TASK DIRECTIONS
Pick out the lines below that include the string "with".

··· DATA EXCERPT

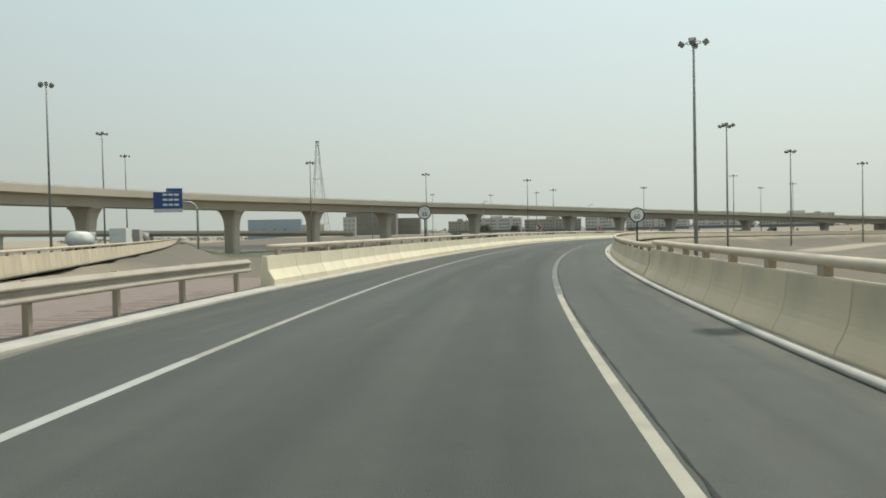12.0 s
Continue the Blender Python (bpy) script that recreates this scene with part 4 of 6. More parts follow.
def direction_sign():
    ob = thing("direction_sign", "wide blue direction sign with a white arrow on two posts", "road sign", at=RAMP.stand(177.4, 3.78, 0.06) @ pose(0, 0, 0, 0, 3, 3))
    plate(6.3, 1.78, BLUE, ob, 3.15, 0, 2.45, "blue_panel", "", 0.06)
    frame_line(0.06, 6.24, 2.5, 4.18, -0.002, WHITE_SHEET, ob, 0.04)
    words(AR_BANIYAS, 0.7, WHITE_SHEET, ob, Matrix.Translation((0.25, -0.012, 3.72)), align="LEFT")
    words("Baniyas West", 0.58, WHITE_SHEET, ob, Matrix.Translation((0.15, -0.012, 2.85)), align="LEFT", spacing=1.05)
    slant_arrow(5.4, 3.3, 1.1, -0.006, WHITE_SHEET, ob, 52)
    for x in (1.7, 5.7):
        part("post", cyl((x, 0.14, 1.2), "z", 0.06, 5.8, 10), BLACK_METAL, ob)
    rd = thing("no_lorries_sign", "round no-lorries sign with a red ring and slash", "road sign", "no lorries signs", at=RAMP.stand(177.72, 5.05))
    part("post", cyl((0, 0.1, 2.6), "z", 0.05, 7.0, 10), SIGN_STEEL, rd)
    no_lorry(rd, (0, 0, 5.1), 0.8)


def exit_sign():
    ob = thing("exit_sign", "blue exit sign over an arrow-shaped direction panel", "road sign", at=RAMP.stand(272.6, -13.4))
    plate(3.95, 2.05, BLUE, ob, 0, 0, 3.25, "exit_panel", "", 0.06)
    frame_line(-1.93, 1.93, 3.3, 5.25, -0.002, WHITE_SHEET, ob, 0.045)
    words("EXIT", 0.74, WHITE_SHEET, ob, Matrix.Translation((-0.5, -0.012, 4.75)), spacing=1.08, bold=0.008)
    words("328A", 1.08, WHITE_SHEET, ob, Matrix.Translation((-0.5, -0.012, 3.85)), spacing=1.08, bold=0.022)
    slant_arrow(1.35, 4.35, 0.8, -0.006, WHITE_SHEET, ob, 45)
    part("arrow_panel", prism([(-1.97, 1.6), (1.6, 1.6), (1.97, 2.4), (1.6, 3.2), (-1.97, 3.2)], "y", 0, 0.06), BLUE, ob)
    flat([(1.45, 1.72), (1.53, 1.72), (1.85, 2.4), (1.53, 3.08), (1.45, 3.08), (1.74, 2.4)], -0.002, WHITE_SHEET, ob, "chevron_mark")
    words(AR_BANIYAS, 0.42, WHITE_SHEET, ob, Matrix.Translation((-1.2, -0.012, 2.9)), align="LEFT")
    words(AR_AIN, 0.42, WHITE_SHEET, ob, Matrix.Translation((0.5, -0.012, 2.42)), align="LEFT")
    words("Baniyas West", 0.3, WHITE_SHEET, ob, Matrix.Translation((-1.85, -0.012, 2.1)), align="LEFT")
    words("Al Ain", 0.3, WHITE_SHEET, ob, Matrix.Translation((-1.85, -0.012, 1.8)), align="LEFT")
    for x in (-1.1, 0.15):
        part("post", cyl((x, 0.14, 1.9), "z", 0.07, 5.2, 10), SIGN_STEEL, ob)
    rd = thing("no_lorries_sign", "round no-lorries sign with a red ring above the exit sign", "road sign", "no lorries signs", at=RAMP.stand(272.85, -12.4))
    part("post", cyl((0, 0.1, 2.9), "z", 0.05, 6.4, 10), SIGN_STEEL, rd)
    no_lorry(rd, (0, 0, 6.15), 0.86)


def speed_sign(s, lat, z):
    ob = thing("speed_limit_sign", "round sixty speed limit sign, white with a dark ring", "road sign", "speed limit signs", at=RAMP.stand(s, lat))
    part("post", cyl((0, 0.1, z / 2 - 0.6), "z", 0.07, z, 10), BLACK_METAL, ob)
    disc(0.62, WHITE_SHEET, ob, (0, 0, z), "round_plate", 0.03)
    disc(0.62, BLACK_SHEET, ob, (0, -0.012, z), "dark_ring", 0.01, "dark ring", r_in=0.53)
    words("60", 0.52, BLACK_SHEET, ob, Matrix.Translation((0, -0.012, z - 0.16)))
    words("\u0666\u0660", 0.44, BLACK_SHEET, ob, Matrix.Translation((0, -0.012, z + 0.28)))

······

COMPLETED EXERCISE
Continue the Blender Python (bpy) script that recreates this scene with part 4 of 6. More parts follow.
    ob = thing("direction_sign", "wide blue direction sign with a white arrow on two posts", "road sign", at=RAMP.stand(177.4, 3.78, 0.06) @ pose(0, 0, 0, 0, 3, 3))
    rd = thing("no_lorries_sign", "round no-lorries sign with a red ring and slash", "road sign", "no lorries signs", at=RAMP.stand(177.72, 5.05))
    rd = thing("no_lorries_sign", "round no-lorries sign with a red ring above the exit sign", "road sign", "no lorries signs", at=RAMP.stand(272.85, -12.4))
    ob = thing("speed_limit_sign", "round sixty speed limit sign, white with a dark ring", "road sign", "speed limit signs", at=RAMP.stand(s, lat))